Once at URI, Womack decided to study communications. “Within the communications major,” she says, “you gain a lot of transferable knowledge and skills that you can bring to a lot of different areas.” She graduated 2004 with a B.A. in Communication Studies and a minor in Psychology, then spent the next five years working in the corporate world as a loan officer for a home loan investment bank while earning close to a six-figure salary. Yet, with the fabled American Dream seemingly in her clutches, she couldn’t deny that something wasn’t sitting right. “I knew that that wasn’t where my heart was, and I wanted to go back to the nonprofit sector,” she says, recalling her early days at Breakthrough Collaborative Providence, a nonprofit after-school program designed to support inner-city students in pursuing careers in education. When she left the corporate world for the nonprofit sector, she decided to pursue URI’s esteemed Masters of Public Administration (MPA) program. Based out of the Providence campus, this two-year program prepares students to work in policy or the nonprofit sector. “I looked into the MPA program because I wanted to learn how various institutions work and how they intersect with every sector,” Womack explains. “The knowledge I gained was extremely transferable. Just because you have an MPA doesn’t mean you have to go into public administration. You just have a deeper understanding of how these institutions work.” Womack took advantage of the MPA program’s unique partnership with Rhode Island College’s graduate certificate in nonprofit leadership, which allowed her to get her certificate while gaining credits that went towards her MPA. “It was done very intentionally,” she says. “I needed to know how to navigate public institutions.”

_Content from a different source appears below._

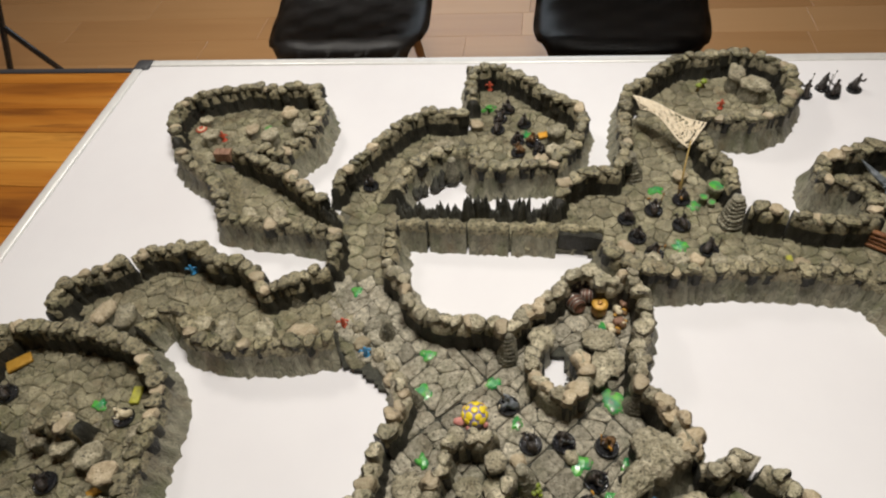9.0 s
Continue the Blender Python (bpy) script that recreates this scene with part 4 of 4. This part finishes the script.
DARKFIG = material("dark_figure_paint", (0.018, 0.016, 0.015), 0.32, 0, (0.06, 0.045, 0.035), 200, 0.6, 300, third=(0.14, 0.09, 0.05), third_scale=260, third_at=0.63)
BROWNFIG = material("brown_figure_paint", (0.09, 0.045, 0.02), 0.4, 0, (0.22, 0.12, 0.04), 220, 0.6, 300)


def spotted_shell():
    """A domed violet creature with raised yellow spots, a pink head and four stubby feet."""
    top = thing("creature_figurine", "violet domed creature figurine with yellow spots and pink head", "figurine", (-0.180, 0.209, FLOOR_TOP), 15)
    bm = bmesh.new()
    add_blob(bm, (0.0155, 0.0145, 0.013), pose(0, 0, 0.008), 0.06, 40, 3, 2)
    part("shell", bm, PURPLE, top)
    for ring, count, rad in ((0.2, 1, 0.0), (0.0, 5, 0.66), (0.5, 9, 1.22)):
        for i in range(count):
            a = 2 * math.pi * (i + ring) / count
            d = Vector((math.sin(rad) * math.cos(a), math.sin(rad) * math.sin(a), math.cos(rad)))
            at = Vector((d.x * 0.0152, d.y * 0.0142, 0.008 + d.z * 0.0127))
            bm = bmesh.new()
            k = (0.82, 1.0, 1.16)[(i * 2 + count) % 3]
            add_blob(bm, (0.0046 * k, 0.0042 * k, 0.0012), Matrix.Translation(at) @ d.to_track_quat("Z", "Y").to_matrix().to_4x4(), 0.1, 40, 2, i)
            part("spot", bm, YELLOW, top, "raised yellow spot")
    bm = bmesh.new()
    add_blob(bm, (0.0065, 0.0055, 0.005), pose(-0.020, -0.004, 0.006), 0.5, 90, 2, 3)
    part("head", bm, PINK, top, "knobbly pink head")
    for x, y in ((-0.010, 0.012), (0.010, 0.012), (-0.010, -0.012), (0.010, -0.012)):
        bm = bmesh.new()
        add_blob(bm, (0.004, 0.004, 0.005), pose(x, y, 0.003), 0.2, 60, 1, x * 90)
        part("foot", bm, PINK, top)


spotted_shell()


def barrel(x, y, r, h, lying=0.0, rz=0.0):
    b = thing("barrel", "small dark brown wooden barrel with metal hoops", "barrel", (x, y, FLOOR_TOP), rz, "barrels")
    m = pose(0, 0, r * 1.0, 78, 0, 0) @ pose(0, 0, -h / 2) if lying else Matrix()
    bm = bmesh.new()
    add_lathe(bm, [(r * 0.78, 0), (r * 0.92, h * 0.25), (r, h * 0.5), (r * 0.92, h * 0.75), (r * 0.78, h), (r * 0.66, h), (r * 0.64, h * 0.95)], 18, m)
    body = part("body", bm, BARREL, b)
    for f, w in ((0.16, 0.90), (0.36, 0.995), (0.64, 0.995), (0.84, 0.90)):
        bm = bmesh.new()
        add_lathe(bm, [(r * w, h * (f - 0.035)), (r * w * 1.05, h * (f - 0.03)), (r * w * 1.05, h * (f + 0.03)), (r * w, h * (f + 0.035))], 18, m)
        part("hoop", bm, HOOP, body, "dull metal hoop")


def pot(x, y, r, h):
    b = thing("storage_pot", "ochre yellow lidded storage pot with a knob", "pot", (x, y, FLOOR_TOP), group="storage pots")
    bm = bmesh.new()
    add_lathe(bm, [(r * 0.75, 0), (r, h * 0.3), (r * 0.96, h * 0.7), (r * 0.8, h * 0.86)], 18)
    part("body", bm, BRONZE, b)
    bm = bmesh.new()
    add_lathe(bm, [(r * 0.9, h * 0.84), (r * 1.0, h * 0.9), (r * 0.95, h * 0.97), (r * 0.6, h), (r * 0.1, h * 1.01)], 18)
    lid = part("lid", bm, GOLD, b, "ochre lid")
    bm = bmesh.new()
    add_lathe(bm, [(r * 0.3, h), (r * 0.32, h * 1.07), (r * 0.2, h * 1.11), (r * 0.05, h * 1.12)], 14)
    part("knob", bm, BRONZE, lid, "bronze knob")


barrel(-0.283, 0.072, 0.0125, 0.024, 0, 20)
pot(-0.271, 0.036, 0.0105, 0.022)
barrel(-0.062, 0.373, 0.011, 0.024, 1, 30)
barrel(-0.045, 0.386, 0.010, 0.02, 1, 80)
pot(-0.032, 0.366, 0.0105, 0.022)


def hoard(x, y):
    """A heap of sacks, bones and coins round a small chest."""
    b = thing("treasure_heap", "heap of brown sacks, bones and gold coins", "treasure heap", (x, y, FLOOR_TOP))
    rng = random.Random(4)
    bm = bmesh.new()
    add_box(bm, 0.013, 0.009, 0.009, pose(0.002, 0.008, 0.0045, 0, 0, 25), 0.001, 1)
    part("chest", bm, CRATE, b, "small brown chest")
    for k in range(9):
        bm = bmesh.new()
        r = rng.uniform(0.003, 0.0055)
        add_blob(bm, (r, r * 0.9, r * 0.9), pose(rng.uniform(-0.011, 0.011), rng.uniform(-0.012, 0.008), r * 0.8), 0.3, 80, 2, k)
        part("sack" if k < 5 else "bone", bm, BROWNFIG if k < 5 else CREAM, b)
    for k in range(7):
        bm = bmesh.new()
        add_lathe(bm, [(0.0022, 0), (0.0024, 0.0006), (0.0022, 0.0012)], 10, pose(rng.uniform(-0.013, 0.013), rng.uniform(-0.012, 0.014), rng.uniform(0, 0.006), rng.uniform(-40, 40), rng.uniform(-40, 40), 0))
        part("coin", bm, GOLD, b, "gold coin")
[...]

As anyone pursuing graduate studies of any kind knows, it can be difficult to keep the fighting spirit alive, but the fire of Womack’s own personal journey kept her going. “It was my experiences living, breathing, and navigating public schools that really inspired me to continue,” Womack says. “I grew up seeing a system that didn’t support me as a Person of Color and a refugee, and I saw how, 25 years later, these issues not only still occur, but they’ve gotten worse. Young people are still experiencing what I did, this lack of social-emotional learning and holistic support. 97% of [American] teachers are white, and this causes a lot of problems.” Upon graduating from the MPA program, Womack sought a different approach to changing the student environment by straying from traditional means of direct service. “Doing this kind of work is important for direct services, but it’s more important to challenge institutions for change,” she says. “It’s one thing to equip young people with the knowledge required to navigate the college application process, but transformational work occurs when we can organize movements to change these institutions at large.” 

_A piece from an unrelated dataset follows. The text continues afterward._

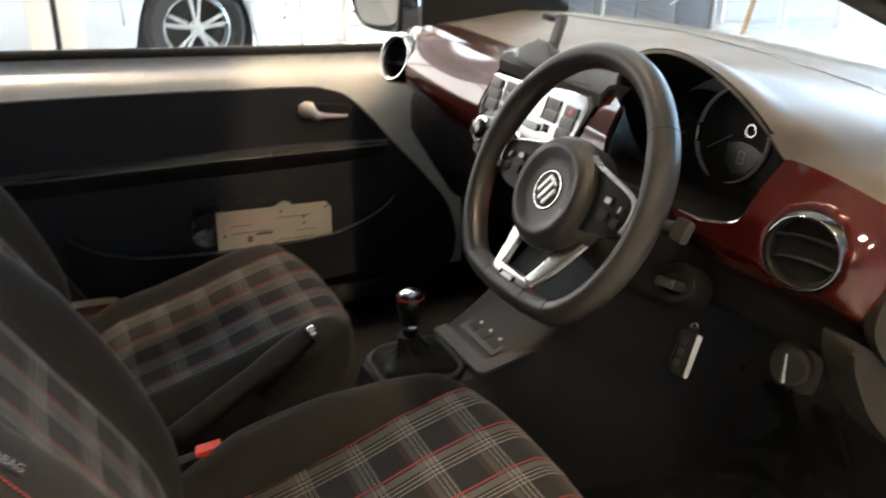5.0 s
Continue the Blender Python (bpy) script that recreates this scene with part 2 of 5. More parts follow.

It was then that Womack founded her nonprofit organization, the Alliance of Rhode Island Southeast Asians for Education, or ARISE for short. “ARISE was founded to elevate Southeast Asian communities in Rhode Island,” Womack says. “Oftentimes, Southeast Asians are lumped in with other Asians, so for me working with my community is a matter of political identity. Our forced migration after the Vietnam War isn’t common knowledge, and these folks came from war and genocide. They came to this country and were forced to assimilate into a nation that wasn’t ready to receive them. Our struggle is similar to Black people or those in the Latinx community, but we’re never a part of the narrative. When you aggregate the data, Southeast Asian graduation rates are similar to that of Black and Latinx people.” After tremendous advocacy and organizing, ARISE led the effort to make Rhode Island the third state to pass legislation that required the Rhode Island Department of Education to disaggregate Southeast Asian educational attainment data. Their work made national headlines, shining a spotlight on a community often ignored in the mainstream. While Womack has made clear the focus demographic, she stresses the importance of unity, stating: “Because our work is rooted in liberation and love, you’ll see that not all our [ARISE] students are Southeast Asian. We have thirteen Youth Leaders in our cohort and about half aren’t Southeast Asian. We value our multiracial and intergenerational work.”


Womack now speaks at conferences all over the country, and she’s been featured in Providence Who to Watch 2020. One of ARISE’s current works alongside other youth serving organizations is fighting for the implementation of an adequate civics education program and curriculum in all Rhode Island public schools, explaining that: “It’s not a constitutional right to provide an adequate civics education, but, without it, young people are not equipped to participate in the democratic process which is a violation of their civil rights.” This is a big deal, if we get to the Supreme Court, then we would be fighting for a constitutional right to an adequate education for every student in the country. We’re raising social consciousness and figuring out how we can force them to face this problem.” With all that she’s been through and all she continues to fight for, it’s no surprise that Womack has lots of advice for other marginalized first-generation college students like herself up her sleeve. Looking back at her early college years, she says, “What would’ve been good to hear from all my white advisors was ‘you belong here. You have a right to be at this institution, and we are going to help you navigate it and all that it offers you.’ It’s so normalized to think about education as an equalizer, but that’s not true at all. Getting an adequate and equitable education is only the battle. The war is what you do with that education to eradicate oppressive systems and create systems that serve everyone.”